Every job change is a significant decision, and in discussing my next step to join Loris as Head of Product  there are three reasons why the team and the story were such a strong pull for me. As we are a fast growing company with many more new hires soon to follow, I want to be sure to capture my story so that it might help paint a picture for anyone considering Loris as a next step.  Here goes. …

  1. The people
    The tech industry is full of smart people. You throw a stone and hit a smart person. Don’t do it. No, seriously, don’t do it.

    Smart and wise people are more rare than smart ones. By “wisdom” I mean the ability to make decisions in the presence of incomplete information while understanding the limits of your own knowledge, your own biases and having a good model of how others really act (as opposed to how you think they should act).

    Smart, wise and kind people are rarer than smart and wise ones. This is the kind of people I enjoy working with. Both when things are easy, and even more when they are hard. These are exactly the kind of people I met at Loris.

  1. Customer support – ugly duckling no more

    The idea of elevating customer support out of its traditional “cost center” status is not new. Conversations with your customers are a precious resource. It really makes sense. The articles on this topic have been published for a number of years.

    Early adopters have been able to use support conversations for improving their products and services as a competitive advantage.

    At my previous startup we created a Slack channel to provide support and answer questions. Shortly after it became clear that once we had a user’s attention and good will, that interaction could provide significant additional value – better understanding of the users’ needs, feedback on the product, bug reports, and more. Since then the channel grew to support a thriving active community of thousands of users.

    Finally the interest in customer support innovation is entering the “early majority” phase. The opportunity to both participate in this shift and to affect it is extremely appealing to me.

    All successful products solve their users’ problems. Then there are some products that transform the people who use them. They give their users capabilities they previously did not have. They change how these people are perceived in their organizations. This is the kind of product that we are building at Loris. We give CX leaders an AI partner that will help them understand and improve the conversations with their customers. This is a capability that only CX leaders with direct access to internal data science and engineering teams have today.

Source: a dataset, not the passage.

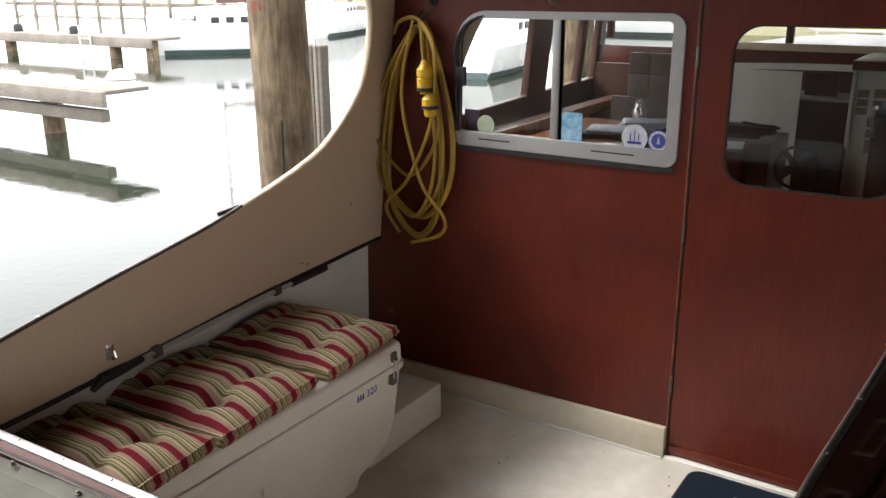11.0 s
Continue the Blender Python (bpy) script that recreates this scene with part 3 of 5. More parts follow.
fl = [(side(y, 0.72) + 0.11, y) for y in [-2.25 + 0.15 * k for k in range(16)]]
tagged(part("floor", plate(fl + [(2 * MID - x, y) for x, y in reversed(fl)], [], lambda u, v, t: Vector((u, v, t - 0.06)), 0.06), SOLE), "cream painted cockpit sole, scuffed and speckled", "floor", kind="structure")
dirt = thing("debris", (0, -0.8, 0.001), "small brown specks of dirt scattered on the sole", "debris", kind="stuff")
bm, rnd = bmesh.new(), random.Random(9)
for _ in range(95):
    x, y, q = rnd.uniform(-0.7, 0.95), rnd.uniform(-1.15, -0.08), rnd.choice((0.0022, 0.003, 0.003, 0.0055))
    lathe([(q, 0), (q * 0.7, q * 0.35), (0, q * 0.4)], (x, y, 0.0), pose(0, 0, 0, 0, 0, rnd.uniform(0, 90)) @ Matrix.Diagonal((1, rnd.uniform(0.4, 0.9), 1, 1)), 6, bm)
part("speck", bm, SCUFF, dirt)

# side walls: painted lower hull side and the leaning coaming panels with their curved edges
STBD_EDGE = [(-2.64, 0.835), (-2.56, 0.858), (-2.22, 0.928), (-1.97, 0.978), (-1.62, 1.04), (-1.34, 1.086), (-1.08, 1.134), (-0.86, 1.192), (-0.65, 1.272), (-0.45, 1.365), (-0.29, 1.47), (-0.15, 1.61), (-0.075, 1.76), (-0.05, 1.9), (-0.065, 2.01)]
PORT_EDGE = [(-2.64, 0.83), (-2.56, 0.87), (-2.3, 0.99), (-1.8, 1.07), (-1.5, 1.105), (-1.19, 1.144), (-0.85, 1.212), (-0.62, 1.275), (-0.5, 1.326), (-0.36, 1.425), (-0.25, 1.545), (-0.20, 1.67), (-0.185, 1.79), (-0.2, 1.9), (-0.255, 2.01)]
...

  1. The “magical moment” of NLP

    Natural Language Processing (NLP) is experiencing a “magical moment” of technological development. When I started catching up with the state of the art in the past few months, I was excited (and a little bit scared) by the speed of recent progress. Solutions and models that seemed advanced just 4-5 years ago looked at best “cute” now.

    Problems that were intractable (unless you are a FAANG) are becoming hard, but doable. Not easy, but doable (with a great team). This is what I mean by “magical moment”.

    We at Loris AI have just the right team to use NLP to build technology that models conversations and plays a real time coach that helps people to have better conversations.

    With all the amazing progress, the ideal role for NLP and ML in managing conversations with customers is to augment humans and not to replace humans with AI. Designing the interfaces and workflows of collaboration between humans and machines is an area full of exciting challenges for data scientists, engineers, designers and product managers.

    And that’s Loris.  The right people, the right market, the right moment in what’s possible.  I’m excited to get to it.